Your task is to quote, unchanged, only the lines from the one with "scene.collection.objects.link(ob)" through the one with "shutter > 0, shutter", both ends included.

»»

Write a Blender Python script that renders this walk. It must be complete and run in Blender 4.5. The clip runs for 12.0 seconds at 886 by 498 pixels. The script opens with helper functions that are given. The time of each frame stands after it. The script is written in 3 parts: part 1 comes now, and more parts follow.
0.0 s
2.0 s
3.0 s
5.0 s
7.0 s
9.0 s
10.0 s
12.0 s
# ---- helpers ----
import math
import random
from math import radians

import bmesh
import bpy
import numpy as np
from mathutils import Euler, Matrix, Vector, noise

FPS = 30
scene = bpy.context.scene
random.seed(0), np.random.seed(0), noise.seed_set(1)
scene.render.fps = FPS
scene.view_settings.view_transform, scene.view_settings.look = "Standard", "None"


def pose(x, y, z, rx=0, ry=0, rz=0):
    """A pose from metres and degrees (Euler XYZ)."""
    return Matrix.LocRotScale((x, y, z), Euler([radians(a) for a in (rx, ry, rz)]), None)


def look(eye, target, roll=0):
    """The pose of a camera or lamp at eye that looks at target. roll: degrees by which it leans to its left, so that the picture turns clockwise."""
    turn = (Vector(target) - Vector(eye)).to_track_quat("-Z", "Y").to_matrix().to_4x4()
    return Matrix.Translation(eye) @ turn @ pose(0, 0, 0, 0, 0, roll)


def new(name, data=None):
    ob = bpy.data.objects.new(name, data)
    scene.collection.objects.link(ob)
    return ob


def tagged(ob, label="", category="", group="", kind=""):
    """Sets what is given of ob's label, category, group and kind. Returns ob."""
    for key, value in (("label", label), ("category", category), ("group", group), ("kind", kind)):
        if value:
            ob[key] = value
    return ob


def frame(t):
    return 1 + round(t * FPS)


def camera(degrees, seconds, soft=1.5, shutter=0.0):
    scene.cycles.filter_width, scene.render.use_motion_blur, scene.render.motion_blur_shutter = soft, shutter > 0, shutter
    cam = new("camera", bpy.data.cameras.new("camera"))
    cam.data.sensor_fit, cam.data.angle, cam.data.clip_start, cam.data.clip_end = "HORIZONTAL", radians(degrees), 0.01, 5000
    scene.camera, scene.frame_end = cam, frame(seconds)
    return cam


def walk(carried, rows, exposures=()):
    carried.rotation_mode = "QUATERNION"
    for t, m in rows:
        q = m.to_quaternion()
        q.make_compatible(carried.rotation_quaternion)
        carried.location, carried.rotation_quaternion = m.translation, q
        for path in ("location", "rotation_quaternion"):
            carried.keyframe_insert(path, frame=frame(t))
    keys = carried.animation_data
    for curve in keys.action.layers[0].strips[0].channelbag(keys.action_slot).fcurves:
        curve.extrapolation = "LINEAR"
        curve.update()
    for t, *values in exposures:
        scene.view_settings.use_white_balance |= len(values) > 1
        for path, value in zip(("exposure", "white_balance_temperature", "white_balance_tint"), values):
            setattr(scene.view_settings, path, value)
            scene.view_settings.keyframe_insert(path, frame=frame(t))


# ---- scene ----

««
»»

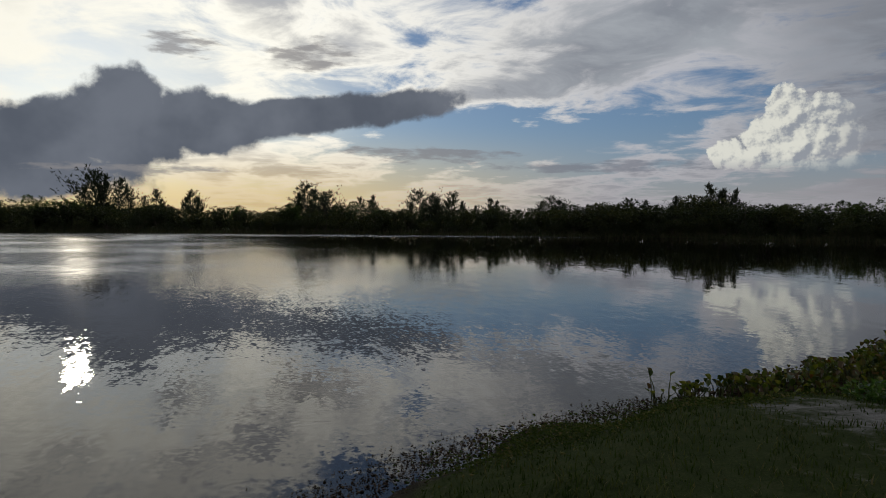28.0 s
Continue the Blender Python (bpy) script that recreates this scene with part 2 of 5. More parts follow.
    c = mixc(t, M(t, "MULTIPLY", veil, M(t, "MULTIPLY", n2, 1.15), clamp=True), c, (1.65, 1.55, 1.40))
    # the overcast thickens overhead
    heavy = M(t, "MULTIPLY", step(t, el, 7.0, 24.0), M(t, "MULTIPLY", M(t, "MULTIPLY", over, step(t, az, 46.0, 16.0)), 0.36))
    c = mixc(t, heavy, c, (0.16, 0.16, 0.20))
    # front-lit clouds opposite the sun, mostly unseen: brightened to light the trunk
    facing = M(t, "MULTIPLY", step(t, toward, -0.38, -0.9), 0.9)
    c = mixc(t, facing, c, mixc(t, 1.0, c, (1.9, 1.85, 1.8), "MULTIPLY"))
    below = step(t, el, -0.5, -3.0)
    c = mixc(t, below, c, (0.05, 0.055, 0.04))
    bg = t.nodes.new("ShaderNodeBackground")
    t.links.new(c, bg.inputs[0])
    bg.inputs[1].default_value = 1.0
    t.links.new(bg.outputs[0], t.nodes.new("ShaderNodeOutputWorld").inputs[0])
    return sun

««
»»

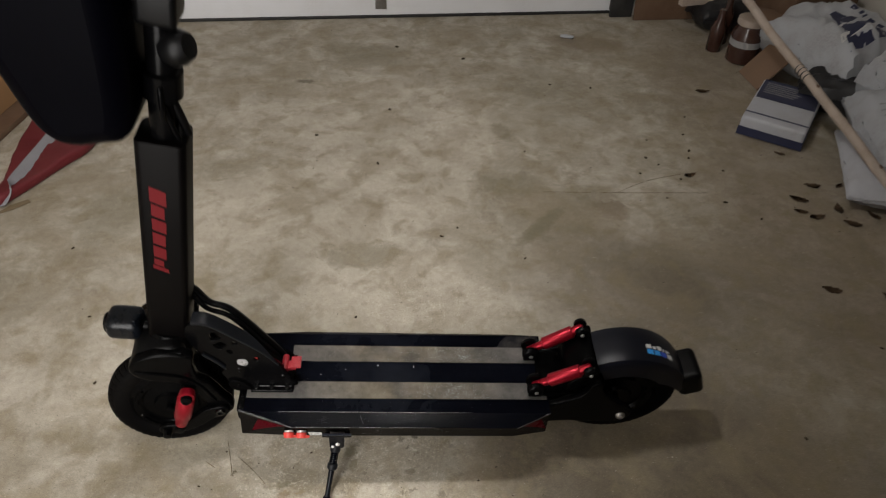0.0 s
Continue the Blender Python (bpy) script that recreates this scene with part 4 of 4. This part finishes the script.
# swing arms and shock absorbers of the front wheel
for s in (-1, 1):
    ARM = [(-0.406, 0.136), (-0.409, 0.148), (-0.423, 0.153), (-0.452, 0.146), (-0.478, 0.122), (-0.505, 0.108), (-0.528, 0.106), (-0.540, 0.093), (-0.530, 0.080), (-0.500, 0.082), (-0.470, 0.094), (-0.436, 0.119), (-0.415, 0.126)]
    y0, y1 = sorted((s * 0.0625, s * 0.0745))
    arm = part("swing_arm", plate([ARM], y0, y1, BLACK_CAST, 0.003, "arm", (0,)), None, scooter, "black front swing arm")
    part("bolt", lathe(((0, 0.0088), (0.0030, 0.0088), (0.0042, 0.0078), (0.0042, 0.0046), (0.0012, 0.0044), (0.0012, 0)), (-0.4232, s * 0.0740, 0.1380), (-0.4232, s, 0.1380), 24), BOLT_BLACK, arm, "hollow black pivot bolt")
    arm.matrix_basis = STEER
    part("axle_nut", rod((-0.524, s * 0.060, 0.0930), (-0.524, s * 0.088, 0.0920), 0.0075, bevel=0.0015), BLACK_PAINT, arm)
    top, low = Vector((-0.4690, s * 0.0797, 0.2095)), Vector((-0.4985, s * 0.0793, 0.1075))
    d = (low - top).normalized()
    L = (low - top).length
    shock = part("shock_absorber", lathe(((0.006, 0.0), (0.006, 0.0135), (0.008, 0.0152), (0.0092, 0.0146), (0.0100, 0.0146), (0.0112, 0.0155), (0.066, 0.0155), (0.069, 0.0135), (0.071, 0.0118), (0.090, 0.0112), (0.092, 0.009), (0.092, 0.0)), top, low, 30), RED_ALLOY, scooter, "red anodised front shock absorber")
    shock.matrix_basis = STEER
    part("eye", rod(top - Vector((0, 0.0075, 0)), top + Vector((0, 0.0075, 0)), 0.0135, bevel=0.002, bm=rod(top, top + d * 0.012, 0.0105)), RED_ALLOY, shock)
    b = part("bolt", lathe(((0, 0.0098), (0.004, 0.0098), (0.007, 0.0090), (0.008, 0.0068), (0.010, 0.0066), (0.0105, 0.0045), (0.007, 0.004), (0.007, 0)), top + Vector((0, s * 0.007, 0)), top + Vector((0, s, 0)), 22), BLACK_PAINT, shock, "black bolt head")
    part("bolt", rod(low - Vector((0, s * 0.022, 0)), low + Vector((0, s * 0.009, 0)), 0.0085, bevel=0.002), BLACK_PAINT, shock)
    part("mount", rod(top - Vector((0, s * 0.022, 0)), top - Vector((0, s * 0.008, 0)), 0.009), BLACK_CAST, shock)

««

◆ **SOLUTION FOR THIS TASK**
    scene.collection.objects.link(ob)
    return ob


def tagged(ob, label="", category="", group="", kind=""):
    """Sets what is given of ob's label, category, group and kind. Returns ob."""
    for key, value in (("label", label), ("category", category), ("group", group), ("kind", kind)):
        if value:
            ob[key] = value
    return ob


def frame(t):
    return 1 + round(t * FPS)


def camera(degrees, seconds, soft=1.5, shutter=0.0):
    scene.cycles.filter_width, scene.render.use_motion_blur, scene.render.motion_blur_shutter = soft, shutter > 0, shutter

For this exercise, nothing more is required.